- WRITTEN INSTRUCTION
Images should be left out, and everything else in the listing reproduced exactly.

________

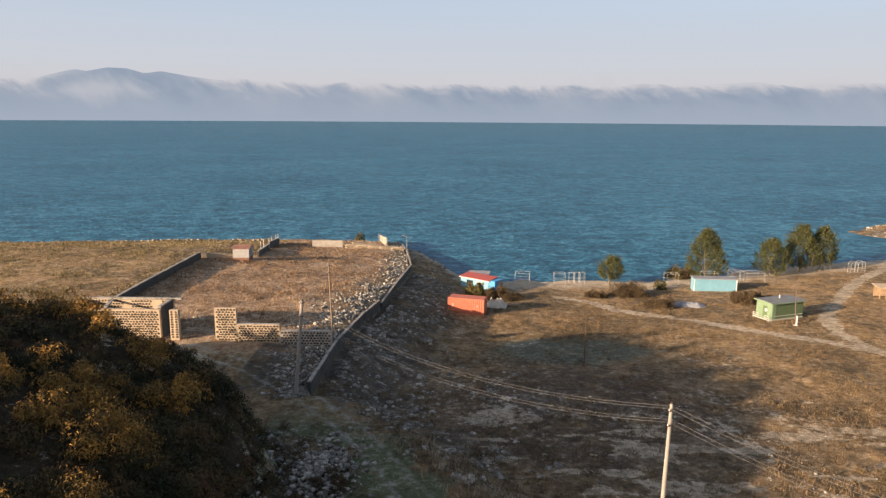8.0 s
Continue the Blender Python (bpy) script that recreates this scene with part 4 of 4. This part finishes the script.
def wire(a, b, sag, label, r=0.0066):
    cu = bpy.data.curves.new("overhead_wire", "CURVE")
    cu.dimensions, cu.bevel_depth, cu.bevel_resolution = "3D", r, 1
    sp = cu.splines.new("POLY")
    sp.points.add(24)
    for k in range(25):
        u = k / 24
        p = a.lerp(b, u) - Vector((0, 0, sag * 4 * u * (1 - u)))
        sp.points[k].co = (*p, 1)
    cu.materials.append(M_WIRE)
    ob = new("overhead_wire", cu)
    return tagged(ob, label, "wire", "overhead wires")


D_TOP = A_TOP + Vector((0.72, -0.695, 0.012)) * 33
for dx, drop in ((-0.24, 0.3), (0.24, 0.3), (-0.24, 1.15), (0.24, 1.15)):
    q = Vector((dx * 0.69, dx * 0.72, 0.1 - drop))
    wire(A_TOP + q, B_TOP + Vector((dx * 0.69, dx * 0.72, 0.1 - (0.2 if drop < 1 else 1.5))), 2.1, "slack aluminium wire between two poles")
    wire(A_TOP + q, D_TOP + q, 1.6, "slack aluminium wire running on over the field")
    wire(B_TOP + Vector((dx * 0.69, dx * 0.72, 0.1 - (0.2 if drop < 1 else 1.5))), C_TOP + Vector((dx, 0, -0.3 if drop < 1 else -1.2)), 0.4, "slack aluminium wire above the lot", 0.0085)
power_pole(Vector((D_TOP.x, D_TOP.y, gz(D_TOP.x, D_TOP.y))), D_TOP + Vector((0, 0, 0.2)), 0.19, 0.13, "pale utility pole farther along the line", (0.35, 1.2))
for dx in (-0.3, 0.3):
    wire(A_TOP + Vector((dx, 0, -0.5)), H_TOP + Vector((dx, 0, -0.35)), 1.4, "thin wire from the pole to the hut", 0.006)
    wire(H_TOP + Vector((dx, 0, -0.35)), Vector((84.0 + dx, 158.0, gz(84, 158) + 5.3)), 0.8, "thin wire running on to the beach", 0.006)
    wire(H_TOP + Vector((dx, 0, -0.35)), Vector((58.6 + dx, 163.5, gz(58.6, 163.5) + 6.0)), 0.8, "thin wire running on to the beach", 0.006)


def lamp_mast():
    x, y = -6.95, 157.5
    z = gz(x, y)
    ob = thing("lamp_mast", (x, y, z), 0, "slender white lamp mast at the corner of the lot", "lamp")
    part("shaft", rod(B(), (0, 0, -0.3), (0, 0, 10.1 - z), 0.065, 0.04, 8), M_OLDPOLE, ob)
    bm = rod(B(), (0, 0, 10.0 - z), (-0.75, -0.1, 10.35 - z), 0.035, 0.03, 6)
    rod(bm, (0, 0, 10.0 - z), (0.2, 0.05, 10.3 - z), 0.035, 0.03, 6)
    part("arm", bm, M_PIPE, ob)
    part("lamp_head", box(B(), (-0.85, -0.11, 10.36 - z), (0.45, 0.2, 0.12), 8, 0.03), M_PIPE, ob)


lamp_mast()


# ---- walled lot ----
def wall_run(name, line, thick, above, label, category="wall", cap=0.12, tops=None, below=1.6, material=M_WALLSHADE):
    """Straight stretches of wall along the ground, each with a coping. tops: heights at the corners."""
    ob = thing(name, (0, 0, 0), 0, label, category, "walls of the lot")
    for k, ((ax, ay), (bx, by)) in enumerate(zip(line, line[1:])):
        za, zb = (tops[k], tops[k + 1]) if tops else (gz(ax, ay) + above, gz(bx, by) + above)
        way = Vector((bx - ax, by - ay, 0))
        side = Vector((-way.y, way.x, 0)).normalized()
        for what, half, lo, hi, mat_ in (("wall_body", thick / 2, -below - above, -cap, material), ("coping", thick / 2 + 0.03, -cap + 0.003, 0.0, M_COPING)):
            n = max(2, int(way.length / 3))
            bm, rows = B(), []
            for i in range(n + 1):
                u = i / n
                c = Vector((ax, ay, 0)) + way * u
                top = za + (zb - za) * u
                wob = 0.03 * math.sin(i * 2.3 + k)
                rows.append([bm.verts.new(c + side * s_ * half + Vector((0, 0, top + o + (wob if o > -0.5 else 0)))) for s_, o in ((-1, lo), (1, lo), (1, hi), (-1, hi))])
            for p, q in zip(rows, rows[1:]):
                for j in range(4):
                    bm.faces.new((p[j], p[(j + 1) % 4], q[(j + 1) % 4], q[j]))
            bm.faces.new(rows[0][::-1])
            bm.faces.new(rows[-1])
            bmesh.ops.recalc_face_normals(bm, faces=bm.faces)
            part(what, bm, mat_, ob)
    return ob


def top_at(y):
    return 11.25 - 0.0755 * (y - 72)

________

- COMPLETE OUTPUT
8.0 s
Continue the Blender Python (bpy) script that recreates this scene with part 4 of 4. This part finishes the script.
def wire(a, b, sag, label, r=0.0066):
    cu = bpy.data.curves.new("overhead_wire", "CURVE")
    cu.dimensions, cu.bevel_depth, cu.bevel_resolution = "3D", r, 1
    sp = cu.splines.new("POLY")
    sp.points.add(24)
    for k in range(25):
        u = k / 24
        p = a.lerp(b, u) - Vector((0, 0, sag * 4 * u * (1 - u)))
        sp.points[k].co = (*p, 1)
    cu.materials.append(M_WIRE)
    ob = new("overhead_wire", cu)
    return tagged(ob, label, "wire", "overhead wires")


D_TOP = A_TOP + Vector((0.72, -0.695, 0.012)) * 33
for dx, drop in ((-0.24, 0.3), (0.24, 0.3), (-0.24, 1.15), (0.24, 1.15)):
    q = Vector((dx * 0.69, dx * 0.72, 0.1 - drop))
    wire(A_TOP + q, B_TOP + Vector((dx * 0.69, dx * 0.72, 0.1 - (0.2 if drop < 1 else 1.5))), 2.1, "slack aluminium wire between two poles")
    wire(A_TOP + q, D_TOP + q, 1.6, "slack aluminium wire running on over the field")
    wire(B_TOP + Vector((dx * 0.69, dx * 0.72, 0.1 - (0.2 if drop < 1 else 1.5))), C_TOP + Vector((dx, 0, -0.3 if drop < 1 else -1.2)), 0.4, "slack aluminium wire above the lot", 0.0085)
power_pole(Vector((D_TOP.x, D_TOP.y, gz(D_TOP.x, D_TOP.y))), D_TOP + Vector((0, 0, 0.2)), 0.19, 0.13, "pale utility pole farther along the line", (0.35, 1.2))
for dx in (-0.3, 0.3):
    wire(A_TOP + Vector((dx, 0, -0.5)), H_TOP + Vector((dx, 0, -0.35)), 1.4, "thin wire from the pole to the hut", 0.006)
    wire(H_TOP + Vector((dx, 0, -0.35)), Vector((84.0 + dx, 158.0, gz(84, 158) + 5.3)), 0.8, "thin wire running on to the beach", 0.006)
    wire(H_TOP + Vector((dx, 0, -0.35)), Vector((58.6 + dx, 163.5, gz(58.6, 163.5) + 6.0)), 0.8, "thin wire running on to the beach", 0.006)


def lamp_mast():
    x, y = -6.95, 157.5
    z = gz(x, y)
    ob = thing("lamp_mast", (x, y, z), 0, "slender white lamp mast at the corner of the lot", "lamp")
    part("shaft", rod(B(), (0, 0, -0.3), (0, 0, 10.1 - z), 0.065, 0.04, 8), M_OLDPOLE, ob)
    bm = rod(B(), (0, 0, 10.0 - z), (-0.75, -0.1, 10.35 - z), 0.035, 0.03, 6)
    rod(bm, (0, 0, 10.0 - z), (0.2, 0.05, 10.3 - z), 0.035, 0.03, 6)
    part("arm", bm, M_PIPE, ob)
    part("lamp_head", box(B(), (-0.85, -0.11, 10.36 - z), (0.45, 0.2, 0.12), 8, 0.03), M_PIPE, ob)


lamp_mast()


# ---- walled lot ----
def wall_run(name, line, thick, above, label, category="wall", cap=0.12, tops=None, below=1.6, material=M_WALLSHADE):
    """Straight stretches of wall along the ground, each with a coping. tops: heights at the corners."""
    ob = thing(name, (0, 0, 0), 0, label, category, "walls of the lot")
    for k, ((ax, ay), (bx, by)) in enumerate(zip(line, line[1:])):
        za, zb = (tops[k], tops[k + 1]) if tops else (gz(ax, ay) + above, gz(bx, by) + above)
        way = Vector((bx - ax, by - ay, 0))
        side = Vector((-way.y, way.x, 0)).normalized()
        for what, half, lo, hi, mat_ in (("wall_body", thick / 2, -below - above, -cap, material), ("coping", thick / 2 + 0.03, -cap + 0.003, 0.0, M_COPING)):
            n = max(2, int(way.length / 3))
            bm, rows = B(), []
            for i in range(n + 1):
                u = i / n
                c = Vector((ax, ay, 0)) + way * u
                top = za + (zb - za) * u
                wob = 0.03 * math.sin(i * 2.3 + k)
                rows.append([bm.verts.new(c + side * s_ * half + Vector((0, 0, top + o + (wob if o > -0.5 else 0)))) for s_, o in ((-1, lo), (1, lo), (1, hi), (-1, hi))])
            for p, q in zip(rows, rows[1:]):
                for j in range(4):
                    bm.faces.new((p[j], p[(j + 1) % 4], q[(j + 1) % 4], q[j]))
            bm.faces.new(rows[0][::-1])
            bm.faces.new(rows[-1])
            bmesh.ops.recalc_face_normals(bm, faces=bm.faces)
            part(what, bm, mat_, ob)
    return ob


def top_at(y):
    return 11.25 - 0.0755 * (y - 72)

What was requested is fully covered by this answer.